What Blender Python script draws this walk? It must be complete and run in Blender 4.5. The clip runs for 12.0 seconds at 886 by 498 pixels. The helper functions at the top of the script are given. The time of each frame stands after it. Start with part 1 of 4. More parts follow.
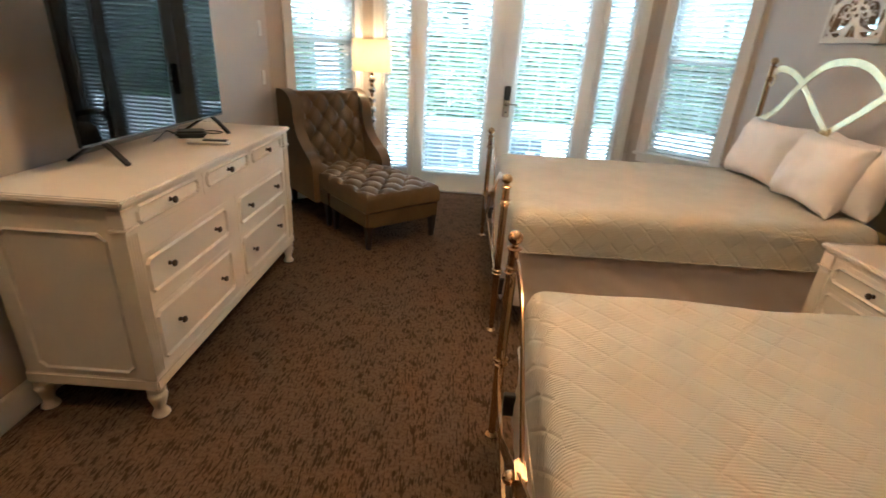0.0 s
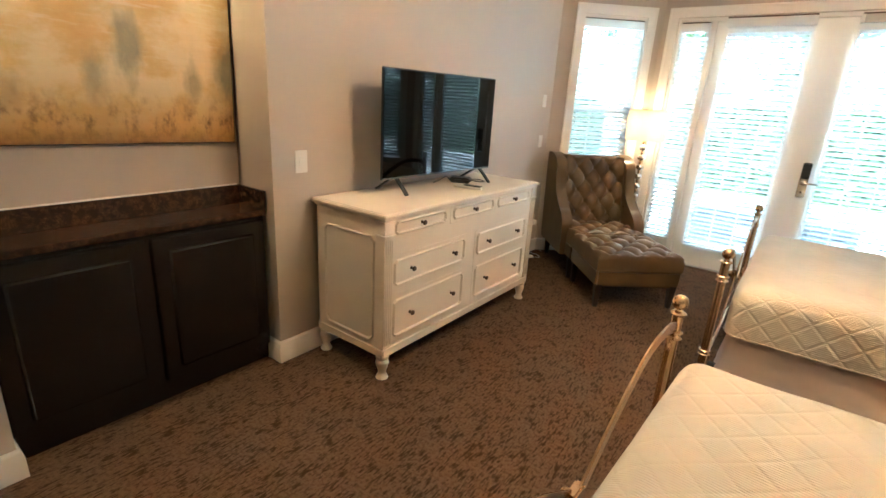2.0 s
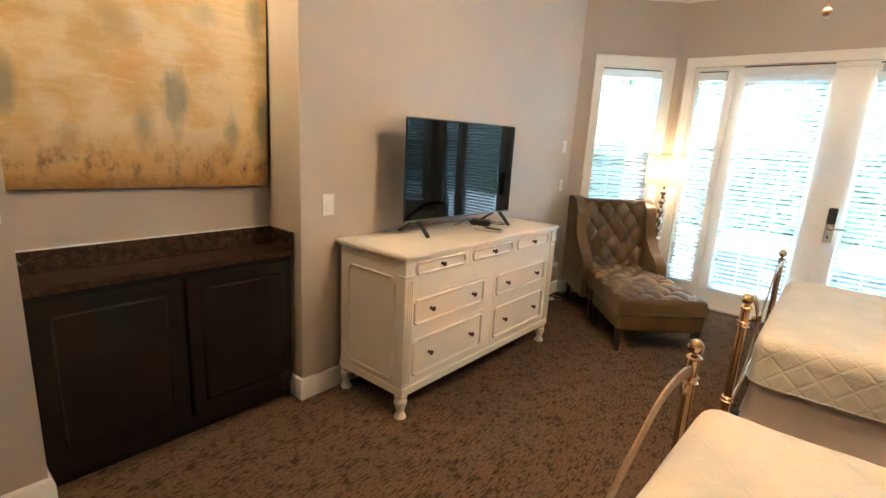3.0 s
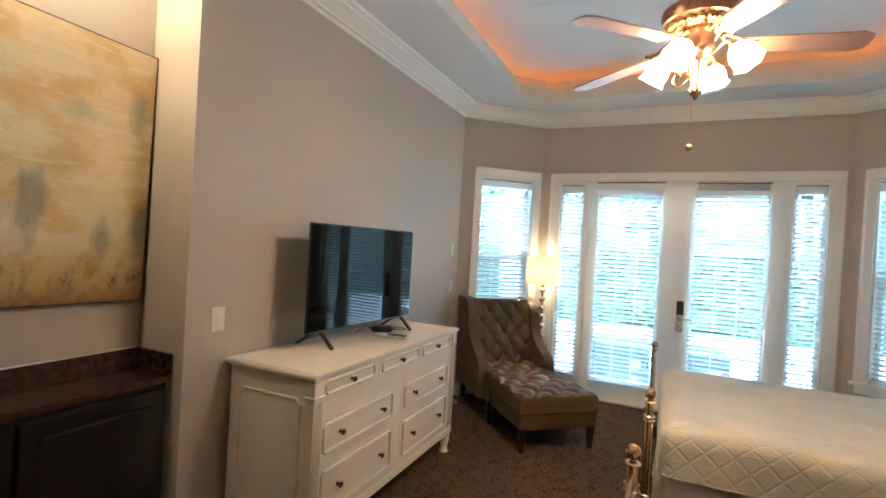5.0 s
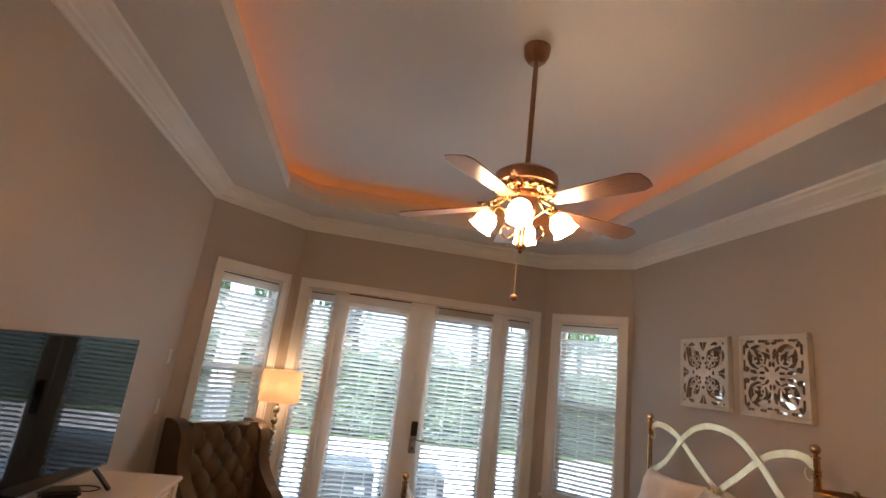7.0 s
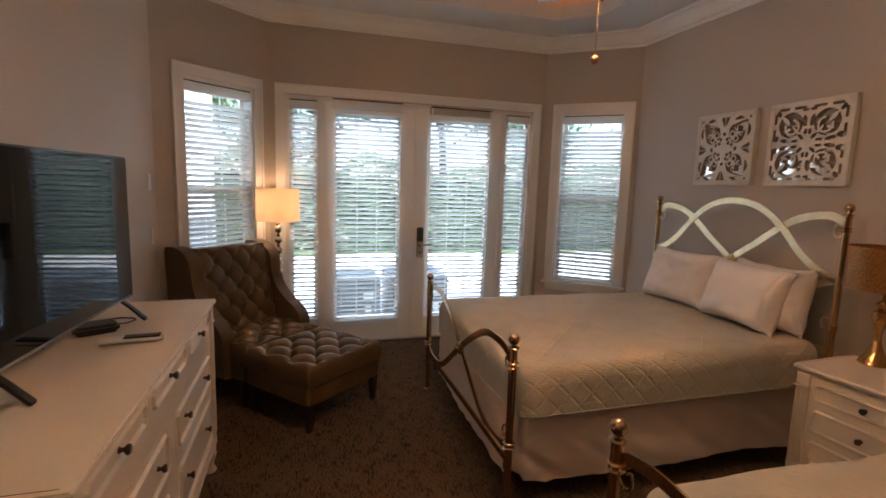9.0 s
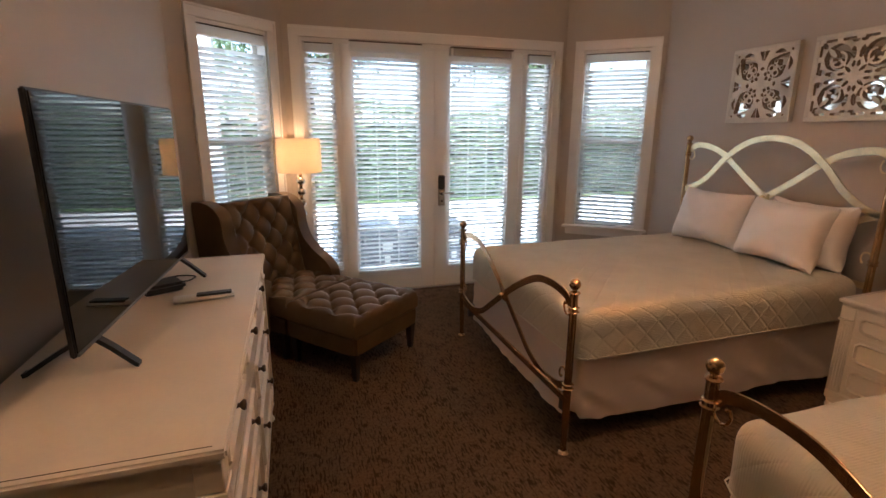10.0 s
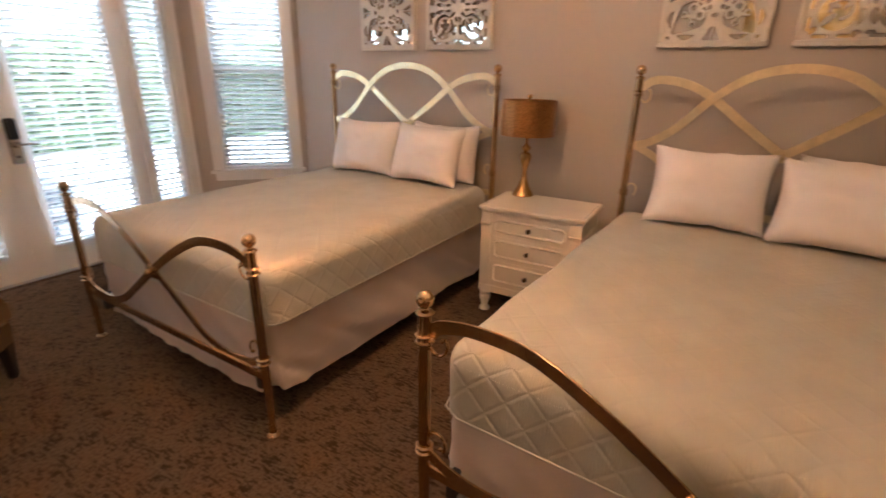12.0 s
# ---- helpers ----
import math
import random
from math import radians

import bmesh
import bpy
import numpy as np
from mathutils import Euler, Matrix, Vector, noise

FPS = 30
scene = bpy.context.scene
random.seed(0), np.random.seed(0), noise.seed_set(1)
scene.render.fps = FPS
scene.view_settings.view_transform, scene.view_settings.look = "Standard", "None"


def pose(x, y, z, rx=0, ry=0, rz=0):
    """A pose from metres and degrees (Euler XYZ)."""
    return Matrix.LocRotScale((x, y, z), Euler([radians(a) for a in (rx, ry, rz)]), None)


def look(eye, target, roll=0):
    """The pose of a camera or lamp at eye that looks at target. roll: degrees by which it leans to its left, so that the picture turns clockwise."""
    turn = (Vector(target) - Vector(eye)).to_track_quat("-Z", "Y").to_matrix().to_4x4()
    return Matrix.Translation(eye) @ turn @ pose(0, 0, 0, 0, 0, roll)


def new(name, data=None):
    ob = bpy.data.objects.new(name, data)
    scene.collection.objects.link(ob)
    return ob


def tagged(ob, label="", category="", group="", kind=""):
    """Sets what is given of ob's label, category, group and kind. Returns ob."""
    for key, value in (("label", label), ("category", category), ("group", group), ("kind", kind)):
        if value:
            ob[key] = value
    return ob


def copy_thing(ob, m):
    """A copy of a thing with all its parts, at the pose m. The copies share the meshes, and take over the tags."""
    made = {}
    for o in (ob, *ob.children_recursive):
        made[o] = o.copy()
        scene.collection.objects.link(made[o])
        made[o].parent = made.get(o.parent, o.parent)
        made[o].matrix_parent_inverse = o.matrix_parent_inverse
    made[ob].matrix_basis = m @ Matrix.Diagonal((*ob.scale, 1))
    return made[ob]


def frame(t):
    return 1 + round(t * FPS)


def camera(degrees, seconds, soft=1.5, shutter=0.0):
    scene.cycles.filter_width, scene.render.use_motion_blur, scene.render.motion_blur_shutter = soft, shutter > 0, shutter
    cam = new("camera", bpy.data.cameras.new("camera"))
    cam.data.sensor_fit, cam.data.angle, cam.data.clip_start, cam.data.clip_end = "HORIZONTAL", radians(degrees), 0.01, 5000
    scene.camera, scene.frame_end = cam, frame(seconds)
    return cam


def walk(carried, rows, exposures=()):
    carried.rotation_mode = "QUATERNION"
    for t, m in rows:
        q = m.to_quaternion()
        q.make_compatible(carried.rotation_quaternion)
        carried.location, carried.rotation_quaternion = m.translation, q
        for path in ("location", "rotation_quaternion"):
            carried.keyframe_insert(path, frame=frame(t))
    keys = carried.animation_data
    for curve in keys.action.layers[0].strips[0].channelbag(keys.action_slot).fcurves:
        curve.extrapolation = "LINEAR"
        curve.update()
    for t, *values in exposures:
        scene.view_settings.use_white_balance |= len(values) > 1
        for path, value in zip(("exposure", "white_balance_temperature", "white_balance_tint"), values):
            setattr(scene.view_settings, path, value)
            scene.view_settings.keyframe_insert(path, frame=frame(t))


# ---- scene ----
┄┄┄┄┄┄
_INSTRUCTIONS FOR THE TASK_
Copy every line of the data word for word, omitting the images.

_OUTPUT BELOW_
What Blender Python script draws this walk? It must be complete and run in Blender 4.5. The clip runs for 12.0 seconds at 886 by 498 pixels. The helper functions at the top of the script are given. The time of each frame stands after it. Start with part 1 of 4. More parts follow.
0.0 s
2.0 s
3.0 s
5.0 s
7.0 s
9.0 s
10.0 s
12.0 s
# ---- helpers ----
import math
import random
from math import radians

import bmesh
import bpy
import numpy as np
from mathutils import Euler, Matrix, Vector, noise

FPS = 30
scene = bpy.context.scene
random.seed(0), np.random.seed(0), noise.seed_set(1)
scene.render.fps = FPS
scene.view_settings.view_transform, scene.view_settings.look = "Standard", "None"


def pose(x, y, z, rx=0, ry=0, rz=0):
    """A pose from metres and degrees (Euler XYZ)."""
    return Matrix.LocRotScale((x, y, z), Euler([radians(a) for a in (rx, ry, rz)]), None)


def look(eye, target, roll=0):
    """The pose of a camera or lamp at eye that looks at target. roll: degrees by which it leans to its left, so that the picture turns clockwise."""
    turn = (Vector(target) - Vector(eye)).to_track_quat("-Z", "Y").to_matrix().to_4x4()
    return Matrix.Translation(eye) @ turn @ pose(0, 0, 0, 0, 0, roll)


def new(name, data=None):
    ob = bpy.data.objects.new(name, data)
    scene.collection.objects.link(ob)
    return ob


def tagged(ob, label="", category="", group="", kind=""):
    """Sets what is given of ob's label, category, group and kind. Returns ob."""
    for key, value in (("label", label), ("category", category), ("group", group), ("kind", kind)):
        if value:
            ob[key] = value
    return ob


def copy_thing(ob, m):
    """A copy of a thing with all its parts, at the pose m. The copies share the meshes, and take over the tags."""
    made = {}
    for o in (ob, *ob.children_recursive):
        made[o] = o.copy()
        scene.collection.objects.link(made[o])
        made[o].parent = made.get(o.parent, o.parent)
        made[o].matrix_parent_inverse = o.matrix_parent_inverse
    made[ob].matrix_basis = m @ Matrix.Diagonal((*ob.scale, 1))
    return made[ob]


def frame(t):
    return 1 + round(t * FPS)


def camera(degrees, seconds, soft=1.5, shutter=0.0):
    scene.cycles.filter_width, scene.render.use_motion_blur, scene.render.motion_blur_shutter = soft, shutter > 0, shutter
    cam = new("camera", bpy.data.cameras.new("camera"))
    cam.data.sensor_fit, cam.data.angle, cam.data.clip_start, cam.data.clip_end = "HORIZONTAL", radians(degrees), 0.01, 5000
    scene.camera, scene.frame_end = cam, frame(seconds)
    return cam


def walk(carried, rows, exposures=()):
    carried.rotation_mode = "QUATERNION"
    for t, m in rows:
        q = m.to_quaternion()
        q.make_compatible(carried.rotation_quaternion)
        carried.location, carried.rotation_quaternion = m.translation, q
        for path in ("location", "rotation_quaternion"):
            carried.keyframe_insert(path, frame=frame(t))
    keys = carried.animation_data
    for curve in keys.action.layers[0].strips[0].channelbag(keys.action_slot).fcurves:
        curve.extrapolation = "LINEAR"
        curve.update()
    for t, *values in exposures:
        scene.view_settings.use_white_balance |= len(values) > 1
        for path, value in zip(("exposure", "white_balance_temperature", "white_balance_tint"), values):
            setattr(scene.view_settings, path, value)
            scene.view_settings.keyframe_insert(path, frame=frame(t))


# ---- scene ----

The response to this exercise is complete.